To be done:
Return each line of the listing that contains the string "scene".

Supplied data:
>>>

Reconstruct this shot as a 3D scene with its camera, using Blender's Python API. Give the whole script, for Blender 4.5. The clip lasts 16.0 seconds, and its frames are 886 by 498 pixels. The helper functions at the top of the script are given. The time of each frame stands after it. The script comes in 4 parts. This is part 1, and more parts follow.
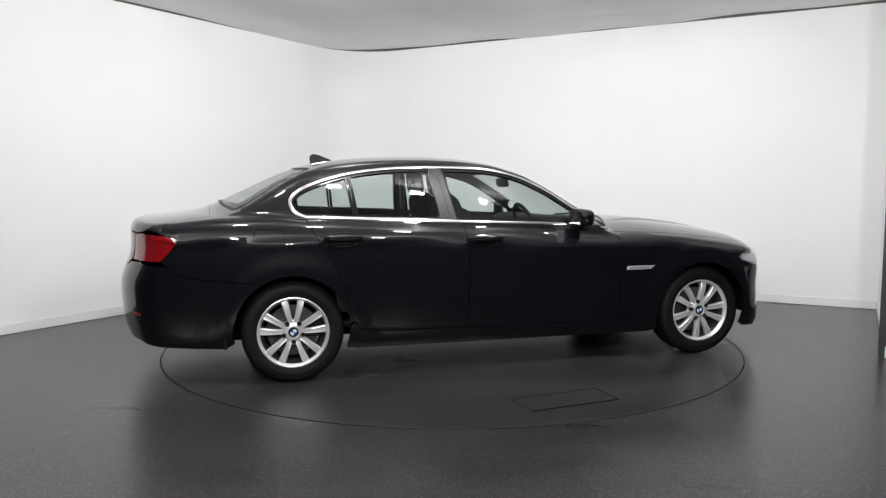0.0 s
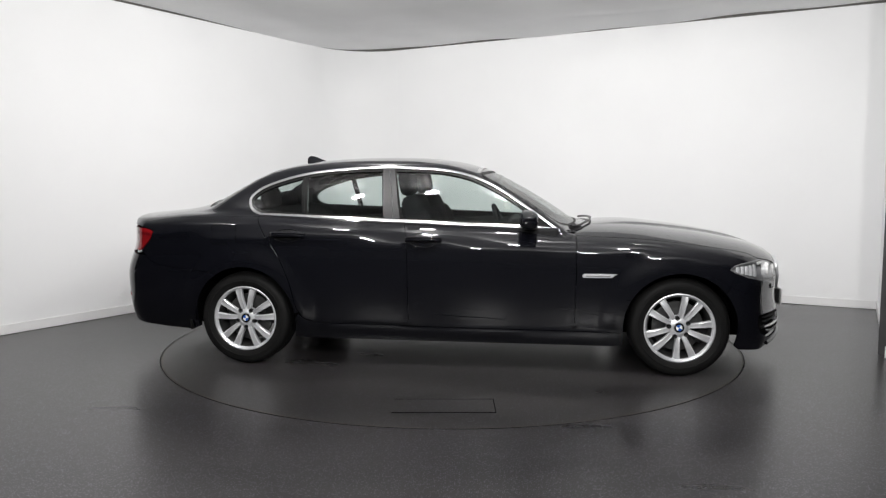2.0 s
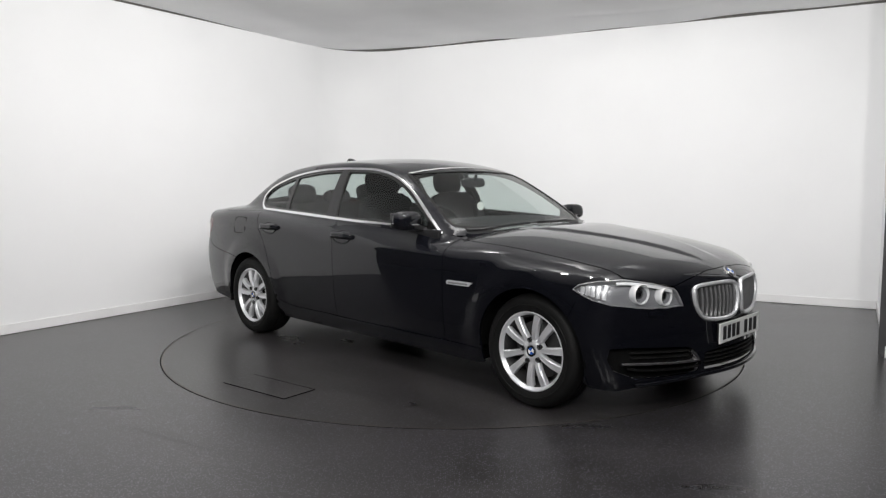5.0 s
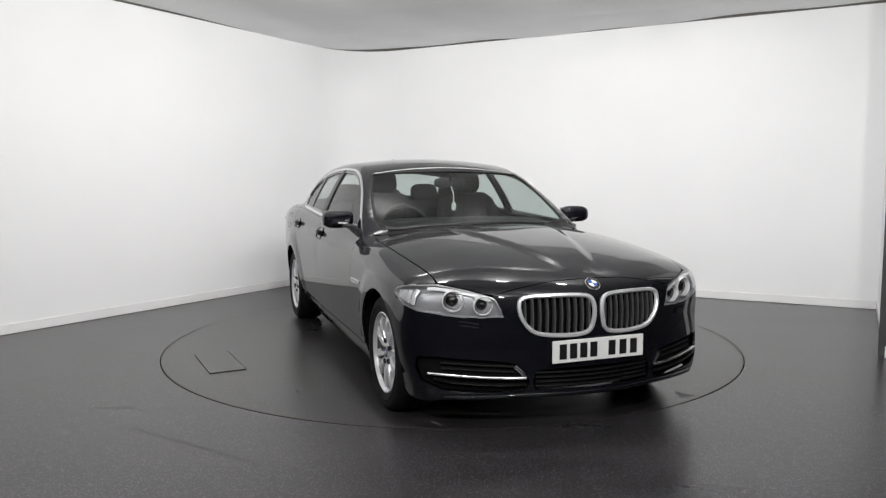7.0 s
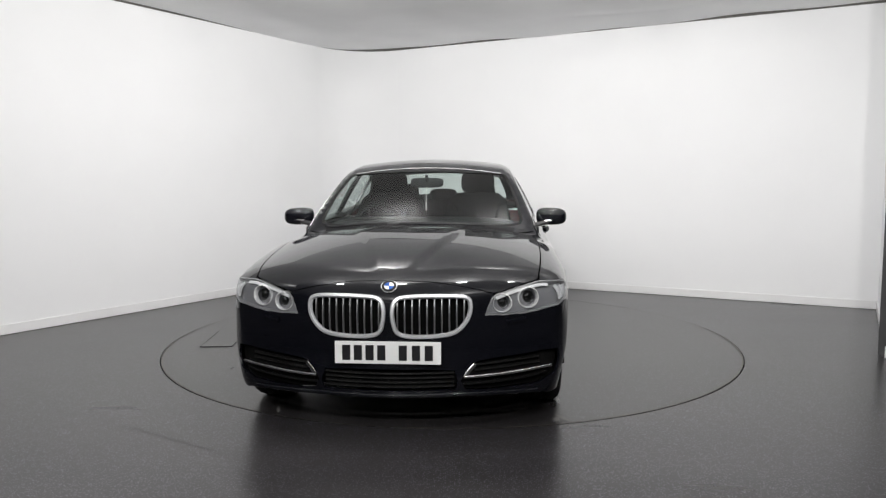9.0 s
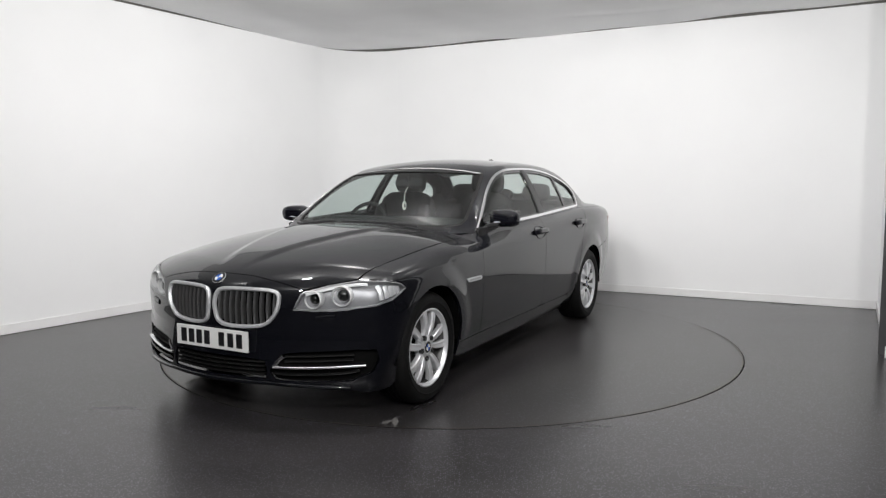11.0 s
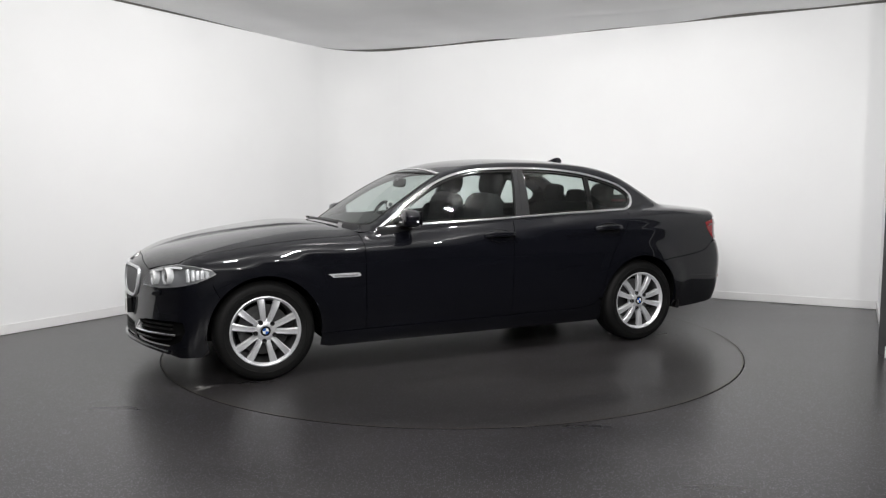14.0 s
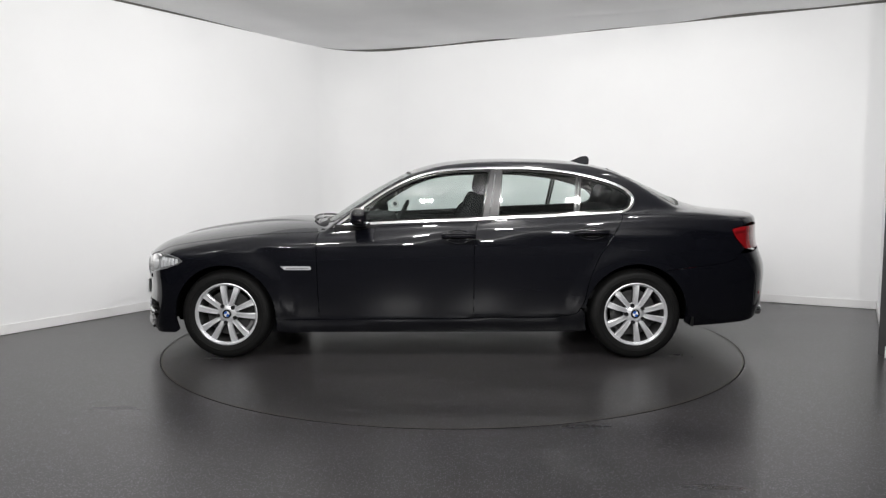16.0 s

<<<
>>>

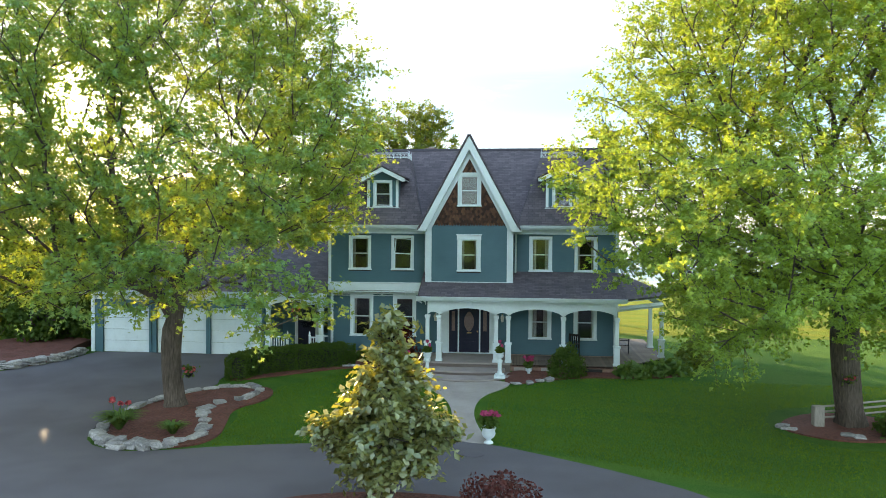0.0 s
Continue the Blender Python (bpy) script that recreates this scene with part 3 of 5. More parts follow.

<<<

Written solution:
Reconstruct this shot as a 3D scene with its camera, using Blender's Python API. Give the whole script, for Blender 4.5. The clip lasts 16.0 seconds, and its frames are 886 by 498 pixels. The helper functions at the top of the script are given. The time of each frame stands after it. The script comes in 4 parts. This is part 1, and more parts follow.
Continue the Blender Python (bpy) script that recreates this scene with part 3 of 5. More parts follow.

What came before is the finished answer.